▶ _Requirement_:
Leave the pictures out. Return all other data exactly.
----------
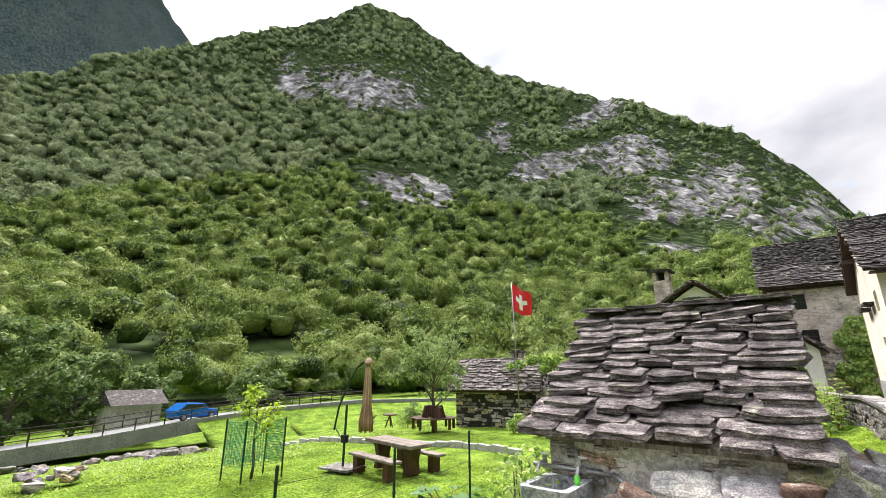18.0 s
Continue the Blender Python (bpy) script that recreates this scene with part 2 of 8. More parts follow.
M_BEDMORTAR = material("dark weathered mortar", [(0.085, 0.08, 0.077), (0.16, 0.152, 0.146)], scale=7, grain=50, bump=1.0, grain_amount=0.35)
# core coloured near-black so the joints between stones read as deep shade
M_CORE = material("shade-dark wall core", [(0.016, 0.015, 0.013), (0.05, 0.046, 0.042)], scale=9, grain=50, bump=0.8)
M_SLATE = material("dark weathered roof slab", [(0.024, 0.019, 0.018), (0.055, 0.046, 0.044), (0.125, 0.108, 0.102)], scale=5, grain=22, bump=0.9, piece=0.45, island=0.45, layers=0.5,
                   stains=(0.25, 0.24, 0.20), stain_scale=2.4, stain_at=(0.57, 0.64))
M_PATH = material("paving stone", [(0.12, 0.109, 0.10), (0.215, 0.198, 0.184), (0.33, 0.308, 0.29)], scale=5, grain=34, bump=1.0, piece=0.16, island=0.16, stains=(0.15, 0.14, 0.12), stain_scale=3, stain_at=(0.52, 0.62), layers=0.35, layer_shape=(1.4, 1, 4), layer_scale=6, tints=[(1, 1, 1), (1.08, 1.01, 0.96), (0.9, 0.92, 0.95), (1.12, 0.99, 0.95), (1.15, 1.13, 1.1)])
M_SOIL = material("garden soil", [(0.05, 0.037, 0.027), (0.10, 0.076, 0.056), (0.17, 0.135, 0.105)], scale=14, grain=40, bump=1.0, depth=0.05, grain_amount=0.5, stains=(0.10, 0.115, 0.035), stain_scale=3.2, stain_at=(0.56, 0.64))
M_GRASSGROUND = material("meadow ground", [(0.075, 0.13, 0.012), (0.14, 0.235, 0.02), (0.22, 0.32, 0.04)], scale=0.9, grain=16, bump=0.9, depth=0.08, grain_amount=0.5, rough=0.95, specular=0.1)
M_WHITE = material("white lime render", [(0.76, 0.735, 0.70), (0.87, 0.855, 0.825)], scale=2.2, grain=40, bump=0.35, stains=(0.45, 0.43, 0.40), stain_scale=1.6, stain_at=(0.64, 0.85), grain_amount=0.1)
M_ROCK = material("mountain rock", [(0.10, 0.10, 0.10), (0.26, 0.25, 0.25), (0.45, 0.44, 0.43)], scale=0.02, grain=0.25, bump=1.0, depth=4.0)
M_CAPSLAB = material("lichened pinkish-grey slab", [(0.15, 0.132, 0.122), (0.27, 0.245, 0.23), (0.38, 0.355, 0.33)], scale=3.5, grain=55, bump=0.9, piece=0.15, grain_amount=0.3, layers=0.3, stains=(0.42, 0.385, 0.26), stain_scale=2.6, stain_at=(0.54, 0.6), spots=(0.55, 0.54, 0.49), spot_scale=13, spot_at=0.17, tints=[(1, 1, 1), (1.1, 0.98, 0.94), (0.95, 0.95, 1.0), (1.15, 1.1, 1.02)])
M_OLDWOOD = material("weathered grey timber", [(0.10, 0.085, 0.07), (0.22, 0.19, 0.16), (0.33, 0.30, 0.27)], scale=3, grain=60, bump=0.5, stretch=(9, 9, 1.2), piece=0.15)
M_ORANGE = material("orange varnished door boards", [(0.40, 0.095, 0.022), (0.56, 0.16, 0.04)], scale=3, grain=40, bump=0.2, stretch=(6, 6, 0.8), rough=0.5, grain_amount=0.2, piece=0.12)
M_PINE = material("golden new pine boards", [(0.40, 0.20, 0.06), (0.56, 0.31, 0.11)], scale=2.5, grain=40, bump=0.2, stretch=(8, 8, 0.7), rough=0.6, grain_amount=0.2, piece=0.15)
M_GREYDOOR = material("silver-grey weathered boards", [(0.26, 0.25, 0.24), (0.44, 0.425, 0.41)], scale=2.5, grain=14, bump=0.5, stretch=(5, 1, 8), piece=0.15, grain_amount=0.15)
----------
▶ _Result_:
18.0 s
Continue the Blender Python (bpy) script that recreates this scene with part 2 of 8. More parts follow.
M_BEDMORTAR = material("dark weathered mortar", [(0.085, 0.08, 0.077), (0.16, 0.152, 0.146)], scale=7, grain=50, bump=1.0, grain_amount=0.35)
# core coloured near-black so the joints between stones read as deep shade
M_CORE = material("shade-dark wall core", [(0.016, 0.015, 0.013), (0.05, 0.046, 0.042)], scale=9, grain=50, bump=0.8)
M_SLATE = material("dark weathered roof slab", [(0.024, 0.019, 0.018), (0.055, 0.046, 0.044), (0.125, 0.108, 0.102)], scale=5, grain=22, bump=0.9, piece=0.45, island=0.45, layers=0.5,
                   stains=(0.25, 0.24, 0.20), stain_scale=2.4, stain_at=(0.57, 0.64))
M_PATH = material("paving stone", [(0.12, 0.109, 0.10), (0.215, 0.198, 0.184), (0.33, 0.308, 0.29)], scale=5, grain=34, bump=1.0, piece=0.16, island=0.16, stains=(0.15, 0.14, 0.12), stain_scale=3, stain_at=(0.52, 0.62), layers=0.35, layer_shape=(1.4, 1, 4), layer_scale=6, tints=[(1, 1, 1), (1.08, 1.01, 0.96), (0.9, 0.92, 0.95), (1.12, 0.99, 0.95), (1.15, 1.13, 1.1)])
M_SOIL = material("garden soil", [(0.05, 0.037, 0.027), (0.10, 0.076, 0.056), (0.17, 0.135, 0.105)], scale=14, grain=40, bump=1.0, depth=0.05, grain_amount=0.5, stains=(0.10, 0.115, 0.035), stain_scale=3.2, stain_at=(0.56, 0.64))
M_GRASSGROUND = material("meadow ground", [(0.075, 0.13, 0.012), (0.14, 0.235, 0.02), (0.22, 0.32, 0.04)], scale=0.9, grain=16, bump=0.9, depth=0.08, grain_amount=0.5, rough=0.95, specular=0.1)
M_WHITE = material("white lime render", [(0.76, 0.735, 0.70), (0.87, 0.855, 0.825)], scale=2.2, grain=40, bump=0.35, stains=(0.45, 0.43, 0.40), stain_scale=1.6, stain_at=(0.64, 0.85), grain_amount=0.1)
M_ROCK = material("mountain rock", [(0.10, 0.10, 0.10), (0.26, 0.25, 0.25), (0.45, 0.44, 0.43)], scale=0.02, grain=0.25, bump=1.0, depth=4.0)
M_CAPSLAB = material("lichened pinkish-grey slab", [(0.15, 0.132, 0.122), (0.27, 0.245, 0.23), (0.38, 0.355, 0.33)], scale=3.5, grain=55, bump=0.9, piece=0.15, grain_amount=0.3, layers=0.3, stains=(0.42, 0.385, 0.26), stain_scale=2.6, stain_at=(0.54, 0.6), spots=(0.55, 0.54, 0.49), spot_scale=13, spot_at=0.17, tints=[(1, 1, 1), (1.1, 0.98, 0.94), (0.95, 0.95, 1.0), (1.15, 1.1, 1.02)])
M_OLDWOOD = material("weathered grey timber", [(0.10, 0.085, 0.07), (0.22, 0.19, 0.16), (0.33, 0.30, 0.27)], scale=3, grain=60, bump=0.5, stretch=(9, 9, 1.2), piece=0.15)
M_ORANGE = material("orange varnished door boards", [(0.40, 0.095, 0.022), (0.56, 0.16, 0.04)], scale=3, grain=40, bump=0.2, stretch=(6, 6, 0.8), rough=0.5, grain_amount=0.2, piece=0.12)
M_PINE = material("golden new pine boards", [(0.40, 0.20, 0.06), (0.56, 0.31, 0.11)], scale=2.5, grain=40, bump=0.2, stretch=(8, 8, 0.7), rough=0.6, grain_amount=0.2, piece=0.15)
M_GREYDOOR = material("silver-grey weathered boards", [(0.26, 0.25, 0.24), (0.44, 0.425, 0.41)], scale=2.5, grain=14, bump=0.5, stretch=(5, 1, 8), piece=0.15, grain_amount=0.15)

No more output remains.